I’ve just finished the first novel from Stieg Larsson, The Girl with the Dragon Tattoo, and I’d have to say it’s a real possibility.

The book, published after Larsson’s death in 2004 at the age of 50, is a tightly plotted–until the last 100 pages or so anyway–page turner set inside the paternal world of the family business empires that dominated the post-war Swedish economy. In the last section of the book Larsson succumbs towhat I’d call  the William Gibson plausibility malady: give a hacker hero enough powers and anything is possible and nothing is very interesting.

Larsson’s fictional team of investigative journalist Mikael Blomkvist and hacker Lisbeth Salander is a far cry from Martin Beck, the detective in 10 mysteries written by wife and husband team Maj Sjowall and Per Wahloo from 1965-1975, or Kurt Wallander, the detective in eight novels (and counting) from Henning Mankell beginning in 1991.

Beck is, in the words of the Washington Post, “so ordinary it hurts,” and Wallander is, if possible even more depressed than Beck. The great question in the first series was “Is something wrong in Sweden?” and in the second “What went wrong in Sweden?”

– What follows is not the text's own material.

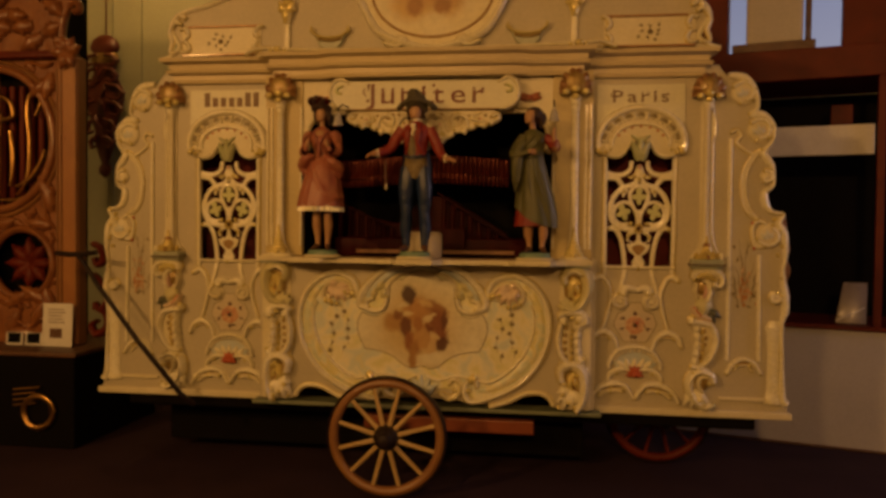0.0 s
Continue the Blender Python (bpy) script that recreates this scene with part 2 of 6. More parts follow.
def soft_masses(name, ground, masses, grain=26.0):
    """An old oil painting kept to plain soft-edged masses of colour:
    (u, z, half width, half height, turn in degrees, colour, softness)."""
    m = bpy.data.materials.new(name)
    m.use_nodes = True
    nt = m.node_tree
    bsdf = nt.nodes["Principled BSDF"]
    tex = nt.nodes.new("ShaderNodeTexCoord")
    wobble = node(nt, "ShaderNodeTexNoise", Scale=grain, Detail=4.0, Roughness=0.6)
    nt.links.new(tex.outputs["Object"], wobble.inputs["Vector"])
    shift = nt.nodes.new("ShaderNodeVectorMath")
    shift.operation = "MULTIPLY_ADD"
    shift.inputs[1].default_value = (0.05, 0.05, 0.05)
    nt.links.new(wobble.outputs["Color"], shift.inputs[0])
    nt.links.new(tex.outputs["Object"], shift.inputs[2])
    tone = node(nt, "ShaderNodeTexNoise", Scale=7.0, Detail=4.0, Roughness=0.6)
    nt.links.new(tex.outputs["Object"], tone.inputs["Vector"])
    ramp = nt.nodes.new("ShaderNodeValToRGB")
    ramp.color_ramp.elements[0].position, ramp.color_ramp.elements[1].position = 0.35, 0.65
    ramp.color_ramp.elements[0].color, ramp.color_ramp.elements[1].color = (*ground[0], 1), (*ground[1], 1)
    nt.links.new(tone.outputs[0], ramp.inputs[0])
    colour = ramp.outputs[0]
    for u, z, ru, rz, turn, paint, soft in masses:
        put = nt.nodes.new("ShaderNodeMapping")
        put.vector_type = "TEXTURE"
        put.inputs["Location"].default_value = (C + u + 0.025, P + 0.025, z + 0.025)
        put.inputs["Rotation"].default_value = (0, -radians(turn), 0)
        put.inputs["Scale"].default_value = (ru, 100.0, rz)
        nt.links.new(shift.outputs[0], put.inputs["Vector"])
        far = nt.nodes.new("ShaderNodeVectorMath")
        far.operation = "LENGTH"
        nt.links.new(put.outputs[0], far.inputs[0])
        fade = nt.nodes.new("ShaderNodeMapRange")
        fade.interpolation_type = "SMOOTHSTEP"
        for i, value_at in enumerate((1.0 + soft / 2, 1.0 - soft / 2, 0.0, 0.94)):
            fade.inputs[i + 1].default_value = value_at
        nt.links.new(far.outputs["Value"], fade.inputs[0])
        mix = nt.nodes.new("ShaderNodeMix")
        mix.data_type = "RGBA"
        nt.links.new(fade.outputs[0], mix.inputs[0])
        nt.links.new(colour, mix.inputs[6])
        mix.inputs[7].default_value = (*paint, 1)
        colour = mix.outputs[2]
    fine = nt.nodes.new("ShaderNodeMix")
    fine.data_type, fine.blend_type = "RGBA", "MULTIPLY"
    fine.inputs[0].default_value = 0.35
    nt.links.new(colour, fine.inputs[6])
    nt.links.new(wobble.outputs[0], fine.inputs[7])
    nt.links.new(fine.outputs[2], bsdf.inputs["Base Color"])
    bsdf.inputs["Roughness"].default_value = 0.42
    bsdf.inputs["Coat Weight"].default_value = 0.2
    return m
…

Larsson’s pair, in comparison swim amidst the wreckage of a Swedish boom when everything seemed possible and available to those who were rich enough—even if their wealth was built on accounting fiction. Makes for a great read—warning: watch out for some of the very rough sex and sadism that seems to be de rigueur in murder mysteries right now—and proves again why Nero was much more entertaining than Seneca.

The second novel in Larsson’s Millennium trilogy, The Girl Who Played with Fire, is due in hard cover in the United States in late July.

For me Larsson’s novels again raise the question: Why does Sweden produce so much really great crime fiction? Maybe because the country’s relatively low murder rate—2.56 homicides per 100,000 in population in 2005—still makes murder shocking—but yet is also high enough—almost three times the rate in Denmark—to make murder a real fear. Before you dismiss that theory, consider that Scotland, a country with about the same homicide rate as Sweden is home to Ian Rankin’s equally masterful and enjoyable seventeen-novel John Rebus detective series (1987-2007), the best in my opinion of the wave of crime fiction coming out of Scotland known as “Tartan Noir.”